Increasing concern about the effect of a possible trade war between the US and China has forced investors in equity funds to head for the exits.
Investors pulled $29.7bn from equity funds in the week ended June 27, the second largest weekly outflow since the beginning of the millennium, according to data provider EPFR.
The retreat follows Washington’s move to impose tariffs on $50bn of Chinese imports. US president Donald Trump has also threatened to add tariffs to a further $200bn of Chinese imports if Beijing retaliates.
The withdrawals from equity funds have weighed on the US benchmark S&P 500 index which has retreated 4.8 per cent from its all-time high in January. At the same time, China’s Shanghai Composite has become a bear market, falling more than 20 per cent from its January peak.

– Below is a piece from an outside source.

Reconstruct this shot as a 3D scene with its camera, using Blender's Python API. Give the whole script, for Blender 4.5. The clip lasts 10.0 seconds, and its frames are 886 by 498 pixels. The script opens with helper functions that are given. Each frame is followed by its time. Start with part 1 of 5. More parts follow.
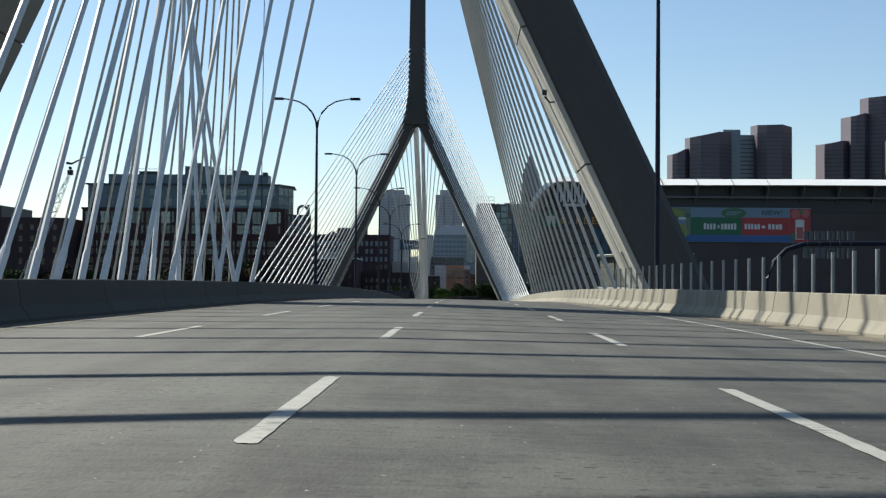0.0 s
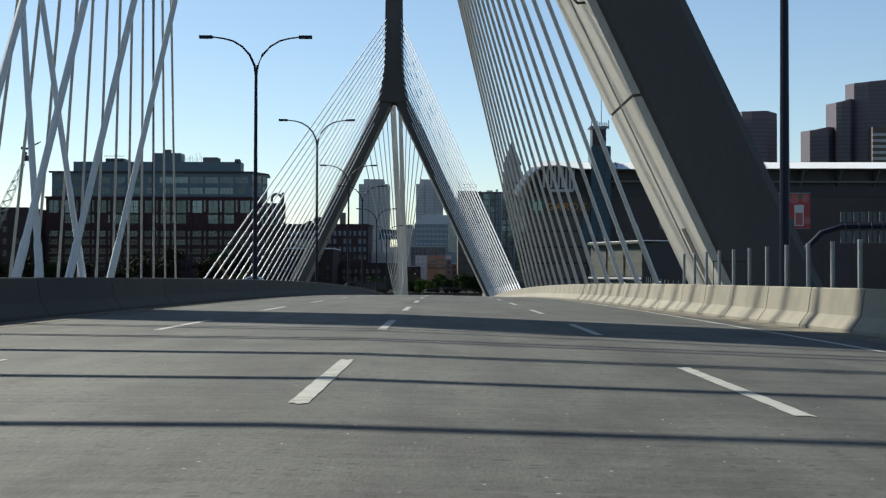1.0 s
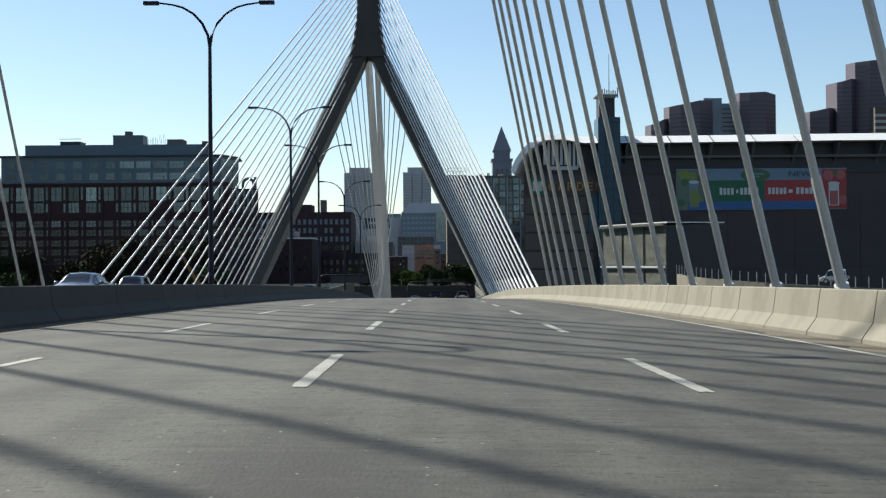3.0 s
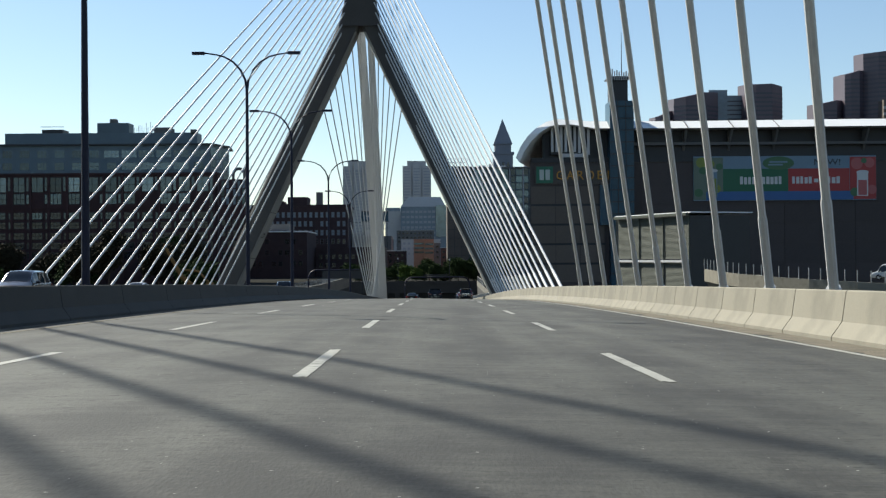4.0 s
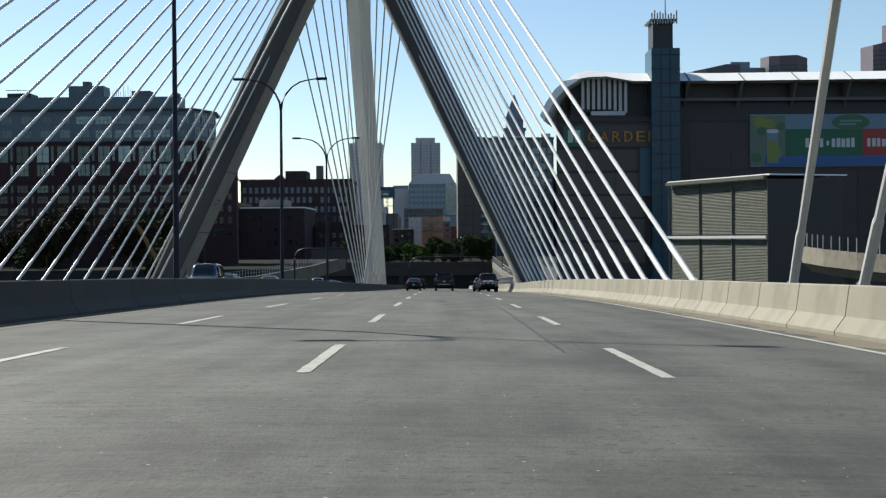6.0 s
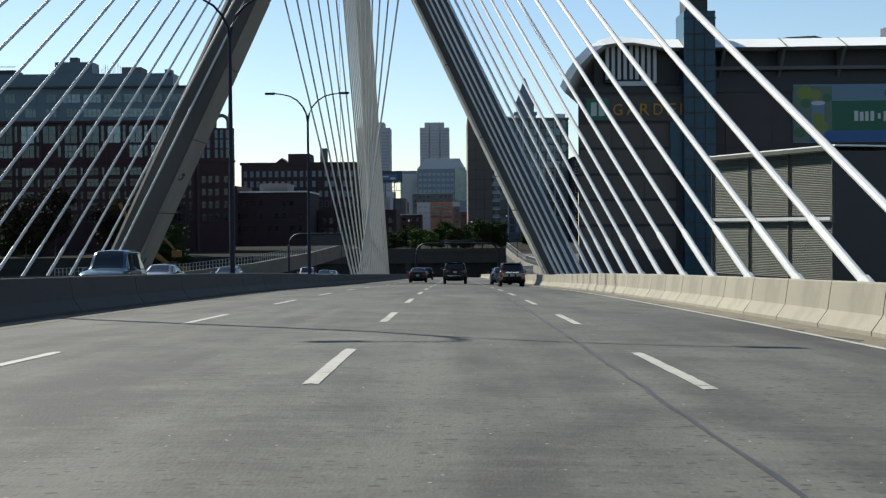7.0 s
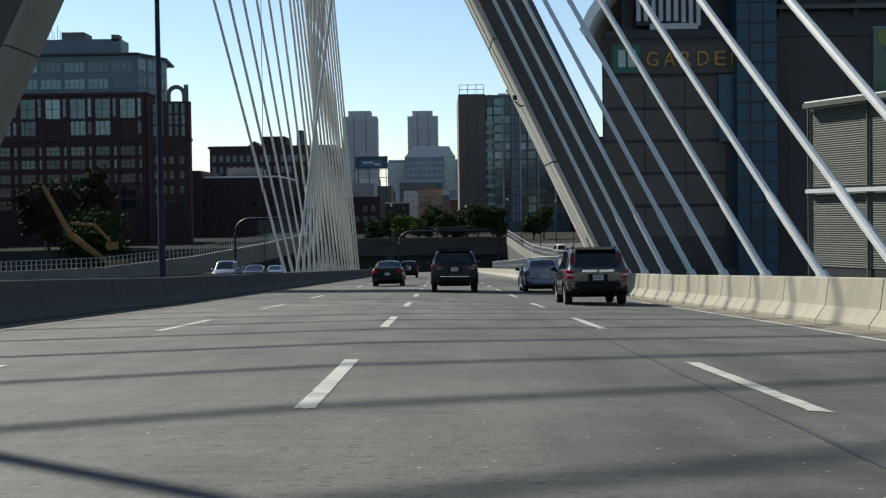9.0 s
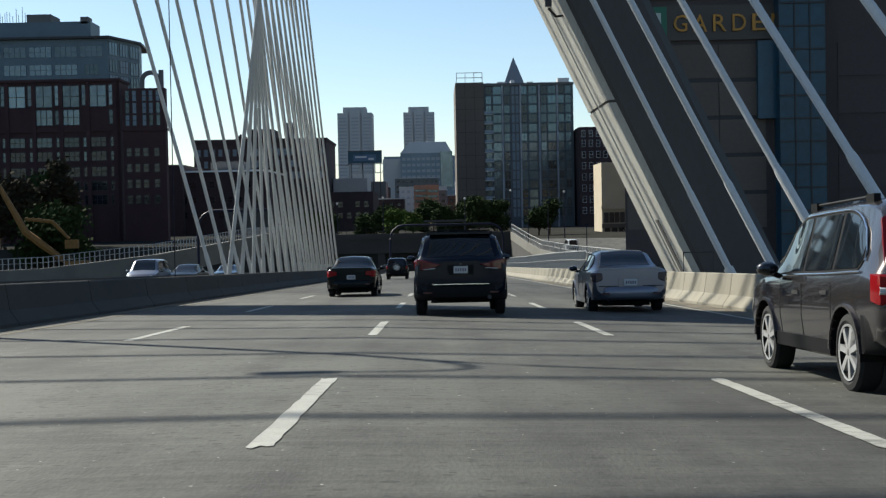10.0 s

In addition, the Chinese renminbi fell last week to its lowest level of the year amid worry that the tension over trade between Washington and Beijing might also lead to a currency war.
The deterioration in risk appetite evident in equity fund outflows is also illustrated by rising demand for US Treasury bills, viewed as one of the safest asset classes available. Bank of America Merrill Lynch noted that allocations to Treasury bills among its private client allocations had surged to a 10-year high.
Some investors see uncomfortable parallels between the current market and the 1998 Asian crisis, which coincided with the collapse of Long Term Capital Management, at that time the world’s largest hedge fund manager. The Federal Reserve responded by cutting US interest rates. Easier monetary policy helped fuel a price bubble in US tech stocks that burst in 2000 and led to widespread losses.